Many of Jones’ ideas were taken directly from the writings of Italian designer Sebastien Serlio in his published work D’Architechturra. Serlio created detailed drawings of three classic scenic designs, the tragic set composed of palaces and temples with great lofty arches and elaborate decorations, the comic set with contemporary houses set about a public mall or square, and the satyr set of outdoor landscape filled with forests, field and cottages (Helton).

John Webb, the pupil and collaborator of Inigo Jones, painted a newly introduced proscenium arch (Loftis). This ‘frontispiece’ concealed both the workings of the machinery and masked the sides of the stage from the auditorium. The groundplan for The Siege of Rhodes shows four pairs of shutters that are set directly behind each other. This allowed for immediate scene changes that could be transformed before the audience’s eyes. Webb also adapted Inigo’s use of parallel or flat wings which terminated in a back shutter or backdrop (Milling, Jane, Peter Thomson, and Joseph W. Donohue). Inigo learned this concept from studying Giovan Battista Aleotti. This introduction of scenery was a great success and the Kings’s Company, run by Thomas Killigrew, swiftly followed suit at their own theatre (Powell). After Charles II was restored to the throne in 1660, Davenant and Thomas Killigrew were granted royal patents, which gave them virtual monopoly over presenting drama in London. These monopolies were not revoked until the 19th century (Victoria and Albert Museum).

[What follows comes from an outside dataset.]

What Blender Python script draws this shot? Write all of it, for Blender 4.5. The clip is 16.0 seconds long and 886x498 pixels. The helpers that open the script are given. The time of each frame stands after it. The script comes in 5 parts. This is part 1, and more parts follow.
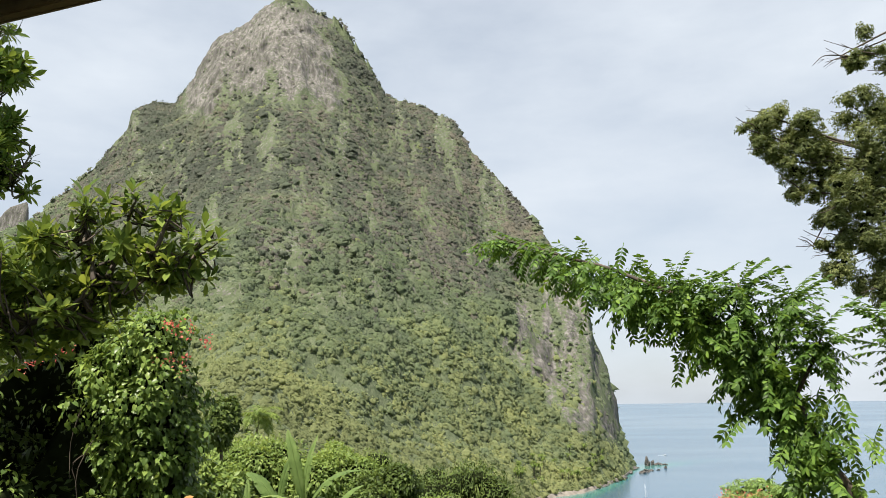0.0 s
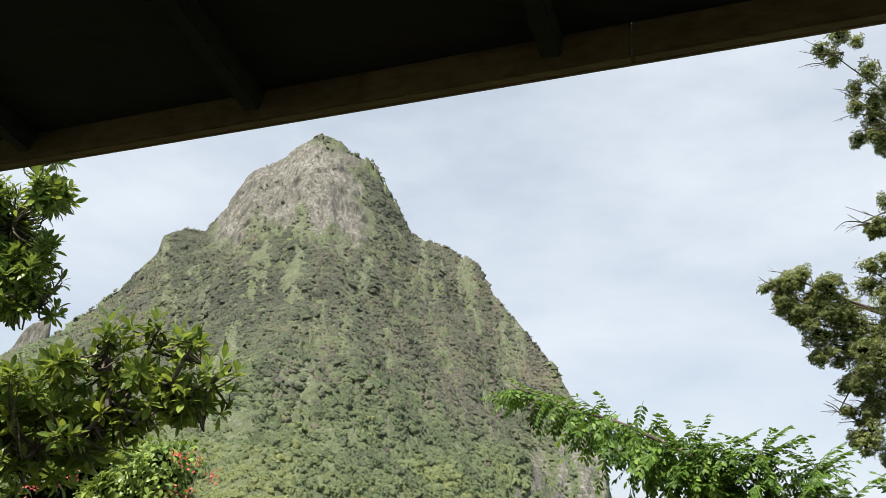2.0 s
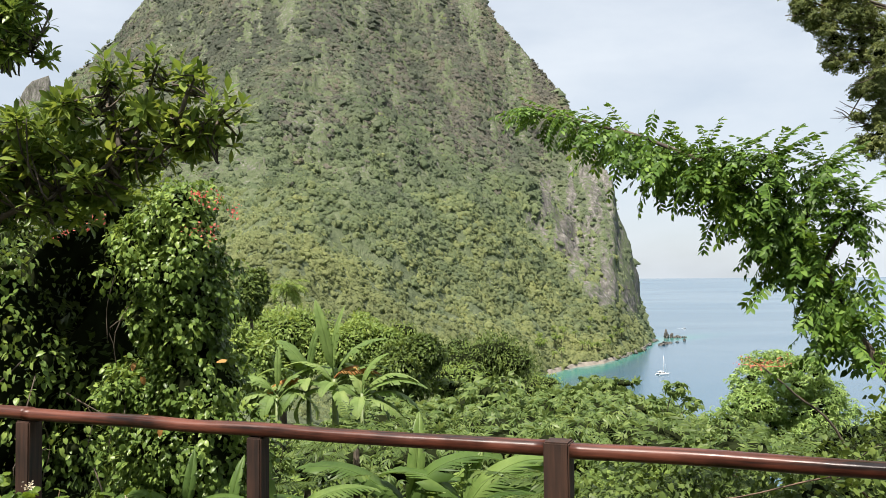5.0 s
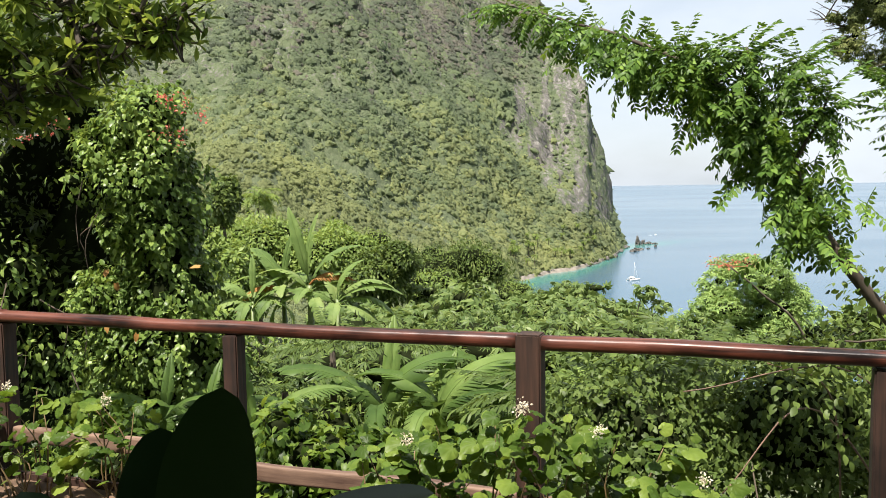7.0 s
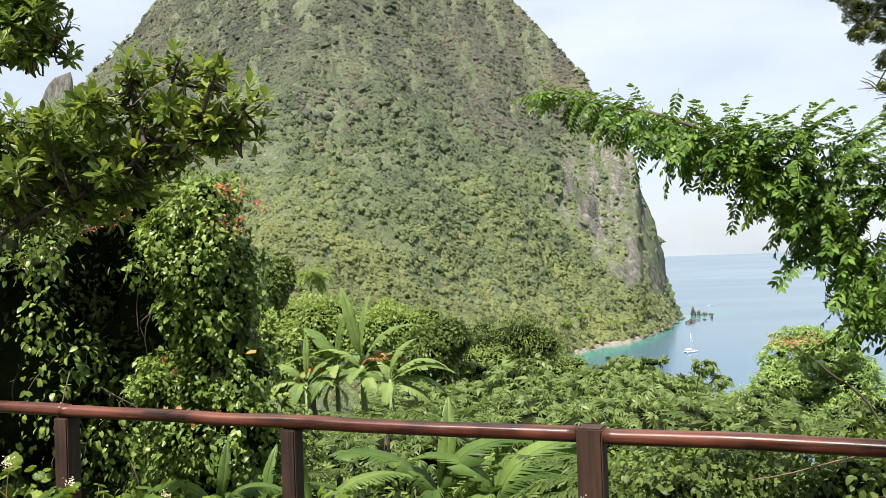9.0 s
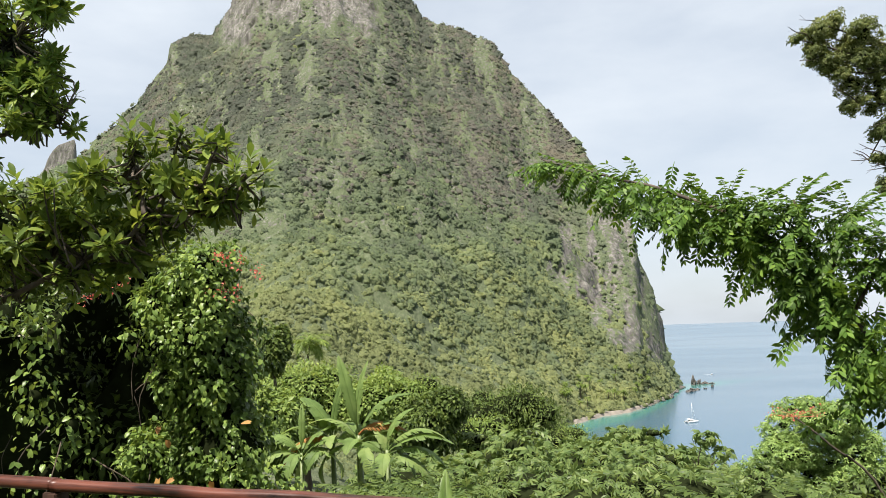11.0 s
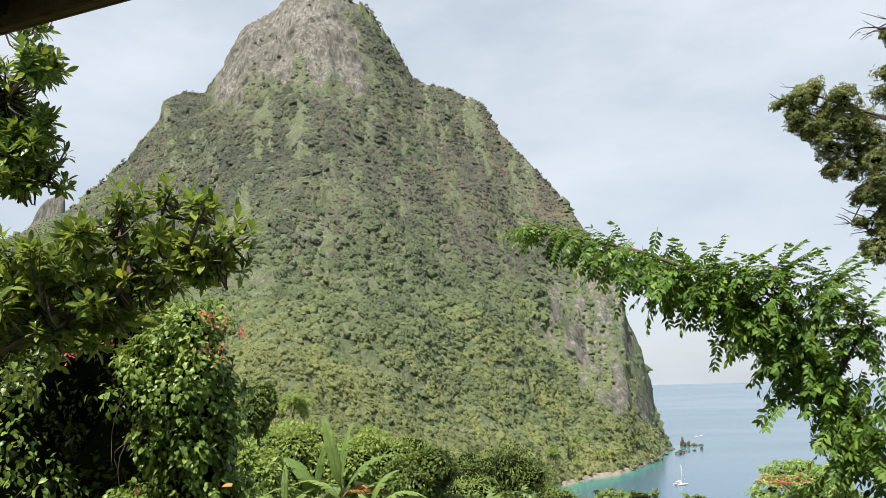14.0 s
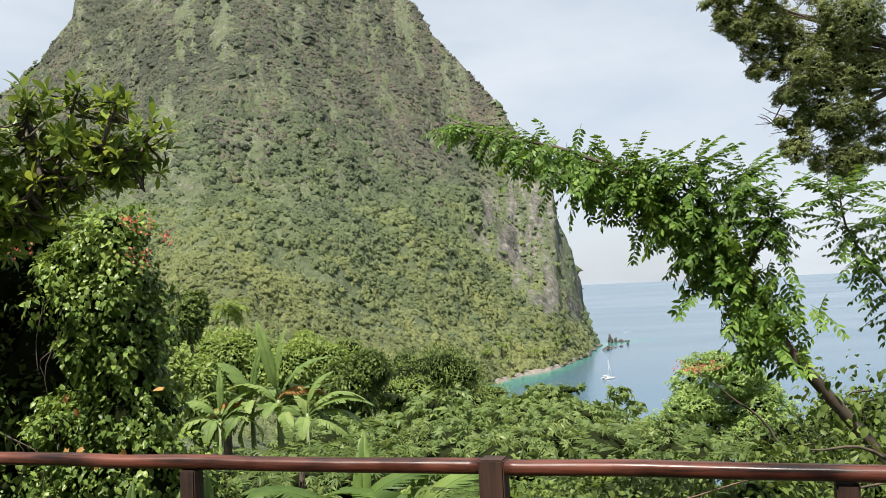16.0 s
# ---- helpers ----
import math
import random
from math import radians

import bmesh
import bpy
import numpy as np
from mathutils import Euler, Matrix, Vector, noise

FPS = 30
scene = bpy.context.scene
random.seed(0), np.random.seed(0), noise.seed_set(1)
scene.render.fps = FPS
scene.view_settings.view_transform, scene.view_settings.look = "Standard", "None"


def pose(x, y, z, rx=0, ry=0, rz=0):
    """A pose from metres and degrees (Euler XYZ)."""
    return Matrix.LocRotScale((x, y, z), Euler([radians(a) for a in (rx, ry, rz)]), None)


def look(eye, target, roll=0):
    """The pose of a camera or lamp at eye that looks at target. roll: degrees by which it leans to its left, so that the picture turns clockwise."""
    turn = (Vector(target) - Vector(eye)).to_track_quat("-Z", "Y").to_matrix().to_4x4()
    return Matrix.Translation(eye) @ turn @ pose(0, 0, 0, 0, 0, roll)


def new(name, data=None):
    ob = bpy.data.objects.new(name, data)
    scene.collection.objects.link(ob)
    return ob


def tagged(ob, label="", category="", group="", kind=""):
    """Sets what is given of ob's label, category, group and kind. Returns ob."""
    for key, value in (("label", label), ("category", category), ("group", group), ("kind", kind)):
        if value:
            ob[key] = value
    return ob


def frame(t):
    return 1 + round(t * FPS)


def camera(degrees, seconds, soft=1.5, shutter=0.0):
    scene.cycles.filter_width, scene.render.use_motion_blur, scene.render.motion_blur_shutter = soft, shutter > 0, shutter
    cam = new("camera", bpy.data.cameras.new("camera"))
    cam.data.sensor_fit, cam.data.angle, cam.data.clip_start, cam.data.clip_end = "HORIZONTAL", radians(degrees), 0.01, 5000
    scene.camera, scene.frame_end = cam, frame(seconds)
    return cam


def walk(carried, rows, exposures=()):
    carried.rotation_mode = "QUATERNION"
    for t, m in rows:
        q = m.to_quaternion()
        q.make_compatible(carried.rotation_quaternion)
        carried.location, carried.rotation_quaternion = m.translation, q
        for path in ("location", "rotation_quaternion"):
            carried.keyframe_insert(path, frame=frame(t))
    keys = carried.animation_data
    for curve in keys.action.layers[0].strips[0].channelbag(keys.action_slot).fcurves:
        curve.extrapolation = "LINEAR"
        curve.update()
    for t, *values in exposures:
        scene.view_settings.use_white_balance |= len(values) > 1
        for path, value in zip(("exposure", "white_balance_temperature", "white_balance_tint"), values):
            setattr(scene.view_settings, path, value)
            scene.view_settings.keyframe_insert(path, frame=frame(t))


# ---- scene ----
cam = camera(56.3, 16.0, soft=0.5)
PATH = [
    (0, (0.313, 0.339, 1.685), (0.307, 2.305, 2.049), -0.8),
    (0.5, (0.311, 0.33, 1.69), (0.295, 2.283, 2.12), -0.2),
    (1, (0.31, 0.336, 1.7), (0.29, 2.271, 2.205), 0.8),
    (1.5, (0.312, 0.314, 1.706), (0.281, 2.218, 2.315), 2.1),
    (2, (0.31, 0.305, 1.714), (0.251, 2.182, 2.403), 2.9),
    (2.5, (0.311, 0.304, 1.719), (0.231, 2.164, 2.448), 3.4),
    (3, (0.312, 0.313, 1.709), (0.23, 2.194, 2.384), 2.3),
    (3.5, (0.304, 0.334, 1.698), (0.227, 2.264, 2.217), 0.7),
    (4, (0.301, 0.343, 1.682), (0.219, 2.307, 2.052), 0.3),
    (4.5, (0.295, 0.36, 1.661), (0.212, 2.348, 1.872), 0.2),
    (5, (0.297, 0.377, 1.641), (0.23, 2.375, 1.707), -0.5),
    (5.2, (0.296, 0.375, 1.63), (0.24, 2.374, 1.643), -0.9),
    (7.3, (0.301, 0.386, 1.593), (0.296, 2.38, 1.437), -0.8),
    (7.5, (0.297, 0.387, 1.598), (0.275, 2.382, 1.454), -0.9),
    (8, (0.29, 0.387, 1.617), (0.222, 2.383, 1.519), -1.5),
    (8.5, (0.285, 0.388, 1.64), (0.179, 2.384, 1.602), -2.1),
    (9, (0.283, 0.379, 1.664), (0.159, 2.375, 1.692), -2.1),
    (9.5, (0.29, 0.379, 1.677), (0.169, 2.373, 1.772), -1.8),
    (9.7, (0.286, 0.371, 1.672), (0.171, 2.364, 1.788), -1.6),
    (12, (0.294, 0.379, 1.698), (0.18, 2.365, 1.906), -2.1),
    (12.5, (0.302, 0.373, 1.697), (0.198, 2.357, 1.925), -1.6),
    (13, (0.303, 0.375, 1.709), (0.207, 2.352, 2.001), -1.4),
    (13.5, (0.304, 0.366, 1.713), (0.215, 2.336, 2.046), -1.4),
    (14, (0.305, 0.353, 1.714), (0.224, 2.324, 2.041), -1.5),
    (14.5, (0.315, 0.37, 1.708), (0.245, 2.35, 1.988), -2.5),
    (15, (0.329, 0.361, 1.701), (0.279, 2.348, 1.921), -3.3),
    (15.5, (0.335, 0.354, 1.7), (0.323, 2.347, 1.867), -2.9),
    (16, (0.358, 0.36, 1.675), (0.428, 2.357, 1.768), -2.7),
]
walk(cam, [(t, look(eye, target, roll)) for t, eye, target, roll in PATH],
     [(0.0, 1.0), (2.0, 1.05), (3.2, 1.1), (4.0, 0.95), (4.6, 0.95), (5.2, 1.12), (7.3, 1.22), (8.9, 1.24), (9.4, 1.06), (9.7, 1.0), (11.8, 1.1), (12.5, 1.08), (13.2, 1.0), (16.0, 1.0)])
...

If Inigo Jones had not ventured to Italy or had the passion and drive to create a name for himself, the technical theatre world we know today would be very different. Inigo Jones brought Italianate Scenery over to Britain where they were able expound and develop it to eventually create the box set, which we still use today. We owe it to Inigo Jones for his willingness to learn, for teaching what he knew to those around him, for not fearing Puritan hate, and for his research on Vitruvius and Italian scene designers for what we know as modern scene design.